Special teams coordinator Michael Ghobrial’s unit was horrendous again.
They allowed a punt return for a touchdown for a second straight game, a 63-yarder from Washington’s Jaylin Lane, on a line drive kick by new punter Cameron Johnston. And kicker Younghoe Koo missed two field goal attempts from 52 and 51 yards.
All three sides of the ball chipped in to the dysfunction. On defense, there was a poor tackling effort by corner Paulson Adebo on a long Terry McLaurin touchdown pass from Marcus Mariota. And on offense, right tackle Jermaine Eluemunor at one point had a three-play sequence of allowing a QB hit and a sack followed by committing a false start.
Washington kept losing players to injury throughout the game, but it didn’t matter.

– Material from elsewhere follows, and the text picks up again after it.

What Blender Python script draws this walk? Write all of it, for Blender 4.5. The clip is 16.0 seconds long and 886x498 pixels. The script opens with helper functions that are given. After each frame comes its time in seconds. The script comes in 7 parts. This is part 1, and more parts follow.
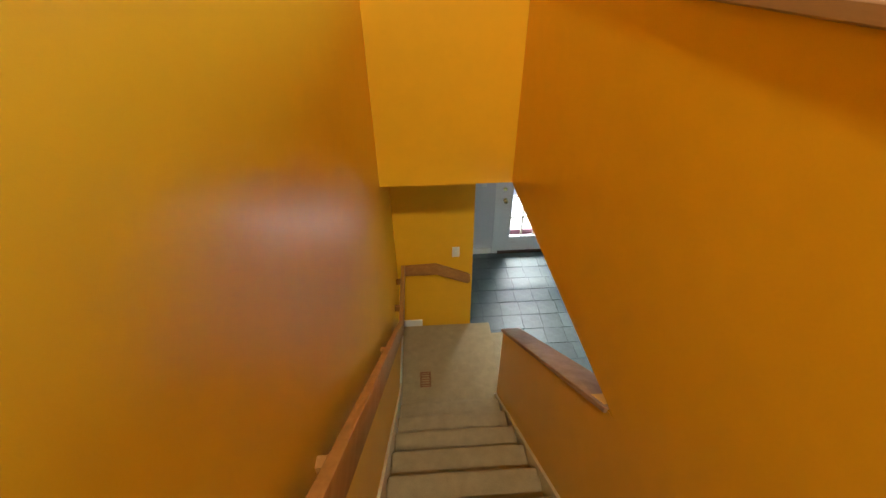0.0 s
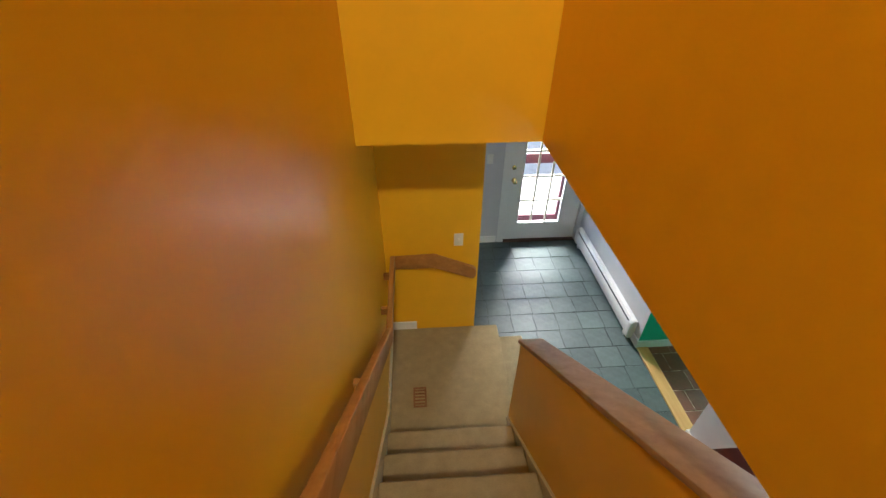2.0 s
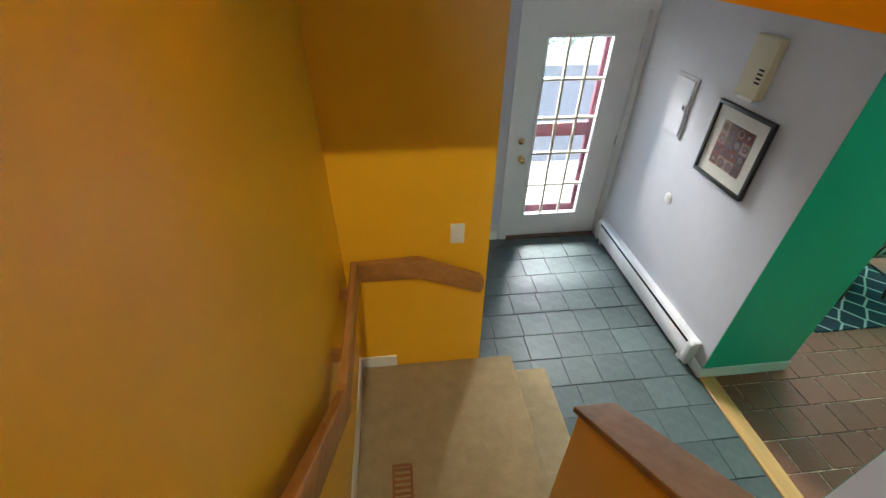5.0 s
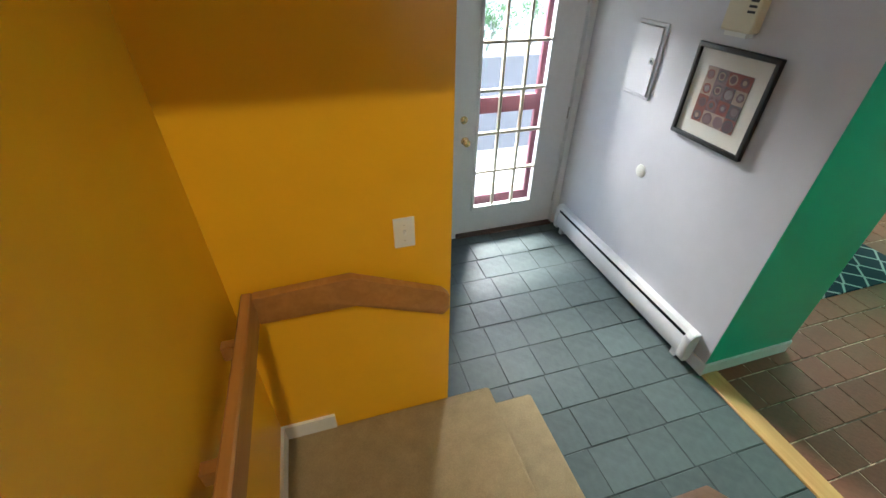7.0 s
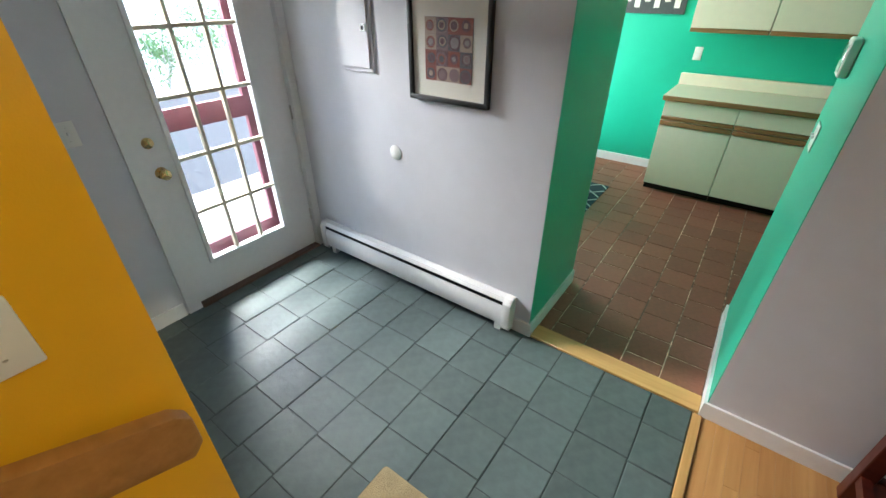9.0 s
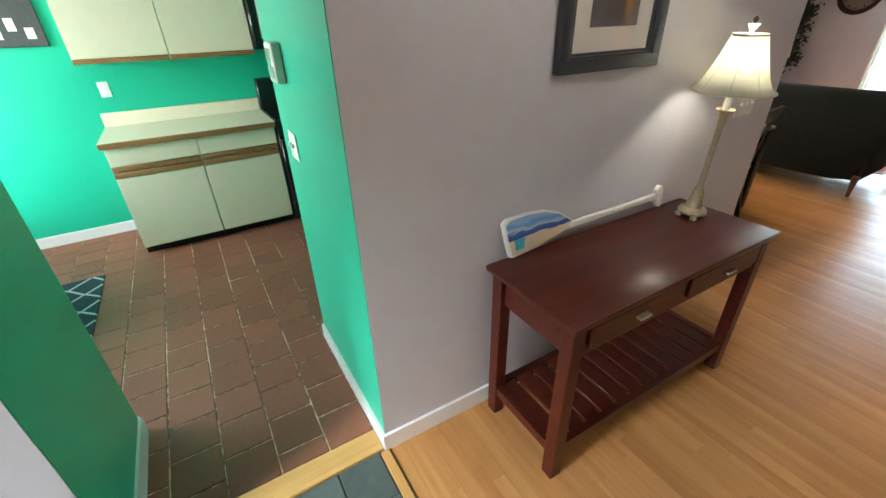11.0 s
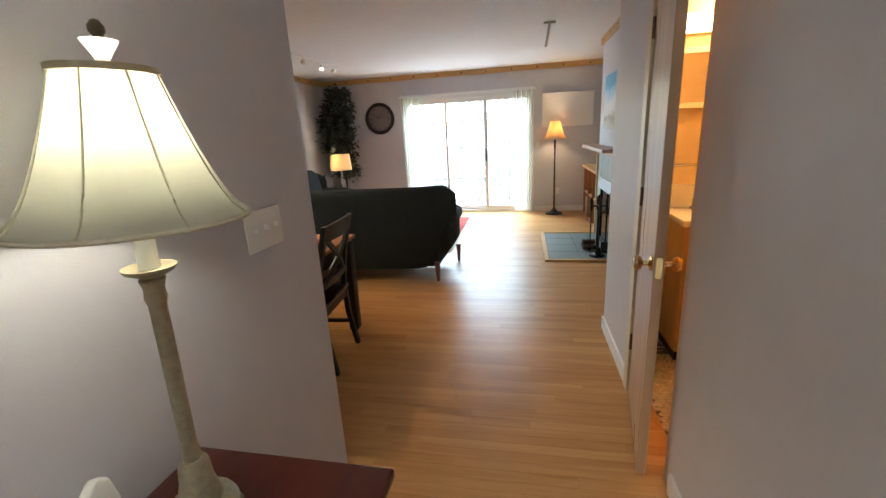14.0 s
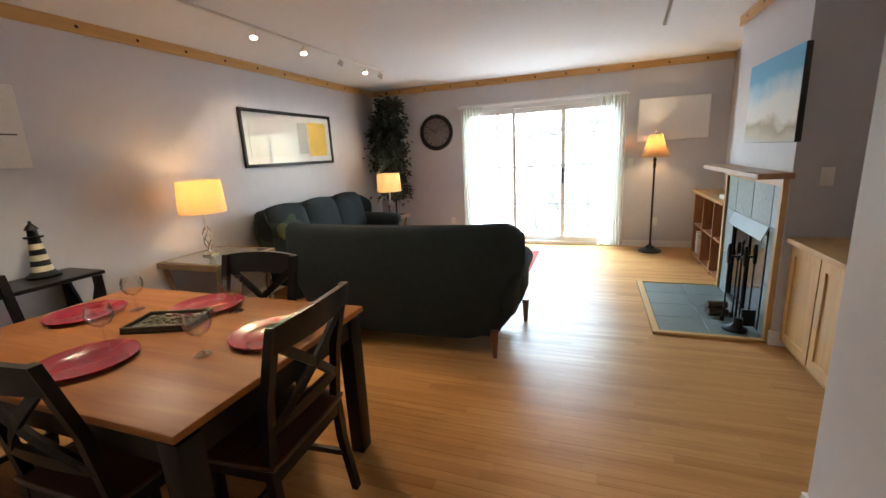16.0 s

The Giants fell to 5-18-1 (.208) in the NFC East since Joe Schoen and Brian Daboll took over the franchise in 2022. And they now have a losing record against all three of their NFC East foes in those four years: 0-7 against the Cowboys, 2-7 against the Eagles and 3-4-1 against Washington.
Dart is trying to will the Giants out of this malaise. When the Giants trailed 13-0 early, he even had a 29-yard run downfield where he refused to slide and decided to take on a couple of defenders while fighting for more yards and eyeing the end zone.
He did slide on his next scramble, though, and yet there he was in the fourth quarter, ducking down for cover and still taking a hit and being sent to the medical tent for an evaluation.
“I mean, I don’t know [what I can do differently], maybe just run the other way,” Dart said. “I have no idea. Not sure.”
He would welcome more designed runs, as the Giants used him earlier this season, if they returned to that strategy.
“I’m a competitor,” he said. “I want the ball in my hands. I definitely feel comfortable and confident running the ball.”
But he said he has “confidence in the guys around me,” and he’ll run whatever play Kafka calls.
The question is what Dart can do to prevent being singled out as a health risk, especially if a hit that he considered minor is leading to his removal from games.
His name, at the moment, is synonymous nationally with the NFL’s concussion issue and management. That’s not a good place to be for a quarterback whose athleticism is one of his greatest traits — and who is searching for answers to channel the “frustration” of this losing into solutions for the future for both him and the team.
“It’s definitely tough,” Dart said. “I’m not gonna talk around it. It’s definitely tough. But the only thing we can do is come back into the facility, prepare even harder and continue to try to learn.
“I know this isn’t gonna be the case for the future, and things are gonna eventually turn around,” he continued. “I definitely have that in my mind. But as a team, we want to get that switched immediately.”